Sunday, March 22, 2009

Food Revolution

This article, by Michael Pollan, is a plea to the Obama administration to reform, revolutionize the food system. I also just read this NYTimes article, which discusses that now is probably a good time to prepare for a food revolution.

I don't see a food revolution happening any time soon, the earliest maybe if Obama gets re-elected, then in his 2nd term. And for optimization and maturation of these new, revolutionary food policies, that would probably take another 10 years. The world's livestock alone contributes 18% of all greenhouse gases, and one pound of feedlot beef needs 5,000 gallons of water to produce. Anyway, the amount of environmental damage is pretty filthy. His article talks about some practical solutions to the problem. He points out that government policy is what created this mess, and so government policy is what can clean it up. Additionally, Obama has already started tapping into his power of example.
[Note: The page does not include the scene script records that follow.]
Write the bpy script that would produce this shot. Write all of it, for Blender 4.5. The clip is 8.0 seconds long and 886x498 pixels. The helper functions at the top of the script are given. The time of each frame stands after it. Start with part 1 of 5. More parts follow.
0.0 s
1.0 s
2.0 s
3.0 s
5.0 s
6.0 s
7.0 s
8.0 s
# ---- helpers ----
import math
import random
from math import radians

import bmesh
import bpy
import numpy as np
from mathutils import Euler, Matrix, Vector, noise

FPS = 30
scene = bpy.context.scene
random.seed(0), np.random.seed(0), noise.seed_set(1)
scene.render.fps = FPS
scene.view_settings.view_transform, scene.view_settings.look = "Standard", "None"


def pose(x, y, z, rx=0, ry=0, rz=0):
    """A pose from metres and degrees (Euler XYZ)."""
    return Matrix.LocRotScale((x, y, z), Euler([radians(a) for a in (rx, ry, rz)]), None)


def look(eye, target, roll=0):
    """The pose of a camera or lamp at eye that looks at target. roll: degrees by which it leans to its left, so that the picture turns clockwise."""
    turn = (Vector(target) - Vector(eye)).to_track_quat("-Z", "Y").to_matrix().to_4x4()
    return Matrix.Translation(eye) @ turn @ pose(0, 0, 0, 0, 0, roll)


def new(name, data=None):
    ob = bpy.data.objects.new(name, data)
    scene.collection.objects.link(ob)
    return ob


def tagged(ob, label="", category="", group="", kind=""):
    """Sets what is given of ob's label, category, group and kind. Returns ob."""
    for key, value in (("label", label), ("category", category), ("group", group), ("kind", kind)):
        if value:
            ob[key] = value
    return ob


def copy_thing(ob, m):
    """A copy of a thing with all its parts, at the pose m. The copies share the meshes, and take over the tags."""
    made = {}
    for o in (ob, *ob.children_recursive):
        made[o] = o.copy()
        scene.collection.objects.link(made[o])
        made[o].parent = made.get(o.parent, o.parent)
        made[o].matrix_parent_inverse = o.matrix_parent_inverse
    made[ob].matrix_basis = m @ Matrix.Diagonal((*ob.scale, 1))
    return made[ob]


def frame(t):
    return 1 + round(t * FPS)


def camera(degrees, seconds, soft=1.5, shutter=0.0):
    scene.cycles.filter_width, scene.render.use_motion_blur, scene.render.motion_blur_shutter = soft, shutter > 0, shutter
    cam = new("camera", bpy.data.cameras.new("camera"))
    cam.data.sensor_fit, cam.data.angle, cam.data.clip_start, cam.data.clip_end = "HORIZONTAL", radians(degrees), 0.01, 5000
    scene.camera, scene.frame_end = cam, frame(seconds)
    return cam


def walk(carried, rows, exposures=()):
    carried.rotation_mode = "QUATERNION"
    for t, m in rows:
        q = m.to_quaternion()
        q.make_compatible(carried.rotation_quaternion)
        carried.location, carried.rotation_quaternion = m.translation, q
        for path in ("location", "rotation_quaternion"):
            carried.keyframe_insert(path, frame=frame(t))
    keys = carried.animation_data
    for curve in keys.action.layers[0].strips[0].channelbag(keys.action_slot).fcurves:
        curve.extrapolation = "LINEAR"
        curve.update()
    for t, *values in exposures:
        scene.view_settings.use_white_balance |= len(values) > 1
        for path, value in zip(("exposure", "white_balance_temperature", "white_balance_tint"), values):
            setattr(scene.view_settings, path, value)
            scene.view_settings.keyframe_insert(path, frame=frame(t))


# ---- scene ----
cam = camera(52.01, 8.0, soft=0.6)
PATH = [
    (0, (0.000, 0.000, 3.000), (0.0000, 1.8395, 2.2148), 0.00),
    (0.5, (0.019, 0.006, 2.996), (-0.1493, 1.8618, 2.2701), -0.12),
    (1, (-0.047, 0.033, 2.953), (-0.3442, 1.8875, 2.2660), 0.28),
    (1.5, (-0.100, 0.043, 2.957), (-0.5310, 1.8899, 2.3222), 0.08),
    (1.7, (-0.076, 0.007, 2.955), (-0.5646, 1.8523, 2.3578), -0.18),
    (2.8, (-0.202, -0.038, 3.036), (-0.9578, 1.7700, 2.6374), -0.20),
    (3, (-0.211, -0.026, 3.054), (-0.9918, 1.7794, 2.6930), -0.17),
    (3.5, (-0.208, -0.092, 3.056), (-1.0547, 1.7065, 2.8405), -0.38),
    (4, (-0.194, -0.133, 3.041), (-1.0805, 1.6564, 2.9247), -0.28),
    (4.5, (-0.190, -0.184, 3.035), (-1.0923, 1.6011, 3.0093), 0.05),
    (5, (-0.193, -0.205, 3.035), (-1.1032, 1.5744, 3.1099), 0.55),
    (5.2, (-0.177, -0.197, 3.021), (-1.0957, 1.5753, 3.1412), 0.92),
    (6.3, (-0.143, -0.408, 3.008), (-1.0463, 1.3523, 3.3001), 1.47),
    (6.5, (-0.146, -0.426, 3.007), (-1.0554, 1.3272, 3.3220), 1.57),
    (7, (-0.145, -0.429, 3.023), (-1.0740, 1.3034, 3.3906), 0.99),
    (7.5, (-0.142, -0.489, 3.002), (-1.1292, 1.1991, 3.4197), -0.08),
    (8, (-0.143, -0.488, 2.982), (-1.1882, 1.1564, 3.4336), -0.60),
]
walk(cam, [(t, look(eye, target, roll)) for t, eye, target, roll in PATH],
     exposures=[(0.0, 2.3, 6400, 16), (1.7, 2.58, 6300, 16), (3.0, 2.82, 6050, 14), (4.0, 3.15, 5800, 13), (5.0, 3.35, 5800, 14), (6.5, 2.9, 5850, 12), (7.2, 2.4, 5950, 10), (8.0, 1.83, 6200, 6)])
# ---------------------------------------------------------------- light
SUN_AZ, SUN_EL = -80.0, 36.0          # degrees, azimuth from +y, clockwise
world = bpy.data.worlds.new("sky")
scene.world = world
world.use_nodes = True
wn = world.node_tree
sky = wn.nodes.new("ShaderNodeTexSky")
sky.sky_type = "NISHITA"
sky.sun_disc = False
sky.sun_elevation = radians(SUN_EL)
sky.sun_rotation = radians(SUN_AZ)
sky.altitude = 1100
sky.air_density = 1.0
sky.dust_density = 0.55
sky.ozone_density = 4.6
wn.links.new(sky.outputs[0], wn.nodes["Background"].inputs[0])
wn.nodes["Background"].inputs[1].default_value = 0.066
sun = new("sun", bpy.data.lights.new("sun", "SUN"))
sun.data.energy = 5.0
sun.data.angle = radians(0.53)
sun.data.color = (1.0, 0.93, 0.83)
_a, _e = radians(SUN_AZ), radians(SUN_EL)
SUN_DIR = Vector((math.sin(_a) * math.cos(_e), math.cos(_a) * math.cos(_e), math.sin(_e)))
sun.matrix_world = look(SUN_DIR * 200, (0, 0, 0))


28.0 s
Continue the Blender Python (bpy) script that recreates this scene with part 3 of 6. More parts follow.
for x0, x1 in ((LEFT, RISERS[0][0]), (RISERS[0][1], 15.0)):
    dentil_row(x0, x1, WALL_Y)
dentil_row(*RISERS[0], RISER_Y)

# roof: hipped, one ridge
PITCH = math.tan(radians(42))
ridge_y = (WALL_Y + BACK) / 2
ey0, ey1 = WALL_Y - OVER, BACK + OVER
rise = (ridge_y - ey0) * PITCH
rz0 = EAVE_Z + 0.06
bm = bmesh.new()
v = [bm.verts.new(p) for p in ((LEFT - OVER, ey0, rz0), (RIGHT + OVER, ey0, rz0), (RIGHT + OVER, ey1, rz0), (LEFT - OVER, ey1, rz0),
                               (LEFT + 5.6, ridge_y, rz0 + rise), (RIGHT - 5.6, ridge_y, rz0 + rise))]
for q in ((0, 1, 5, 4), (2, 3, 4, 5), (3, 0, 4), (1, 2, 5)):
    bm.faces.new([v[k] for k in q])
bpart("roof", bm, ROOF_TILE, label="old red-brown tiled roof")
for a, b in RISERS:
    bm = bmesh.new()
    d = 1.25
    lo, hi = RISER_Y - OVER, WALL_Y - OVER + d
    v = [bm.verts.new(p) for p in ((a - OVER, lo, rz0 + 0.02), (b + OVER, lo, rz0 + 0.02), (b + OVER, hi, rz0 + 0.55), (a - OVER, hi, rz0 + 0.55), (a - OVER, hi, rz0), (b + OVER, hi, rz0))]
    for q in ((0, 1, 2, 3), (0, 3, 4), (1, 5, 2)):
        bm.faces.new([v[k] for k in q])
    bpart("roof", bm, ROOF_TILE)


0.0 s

He's hired his Chicago chef,Sam Kass, to work alongside the Bush chef, Cristeta Comerford. Sam Kass apparently is into healthy eating and local, organic food (Comerford also likes orgainc). And Michelle Obama has planted a vegetable garden at the White House. These are all very promising signs; good thing there is the food lobby to be in their faces promoting this stuff.

One of the ambitious ideas Pollan suggests is to have a 2nd barcode for grocery store items, which when scanned can tell you about where the product is from, how it was produced (like if they used pesticides or fertilizers, or compost from the community, etc), what sort of processing it has gone through, and if it's an animal product, then you can see how the animal was treated and exactly where or maybe even how it was slaughtered (so you can be aware of whether or not you're purchasing a product from a factory farm or a polyculture/sustainable farm). Sounds impossible almost, given the complicated food networks that we've built up. Pollan calls for regional food networks, or decentralizing the system. So that we don't have to depend on gasoline to truck produce from far away to where we are. Anyway, it's all in his article.

1 comment:

mirthbottle said...

Actually, I have some friends who are attempting to put in some kind of rating system on food. Ideally, you could scan something at a kiosk in a grocery store, and its info would come up.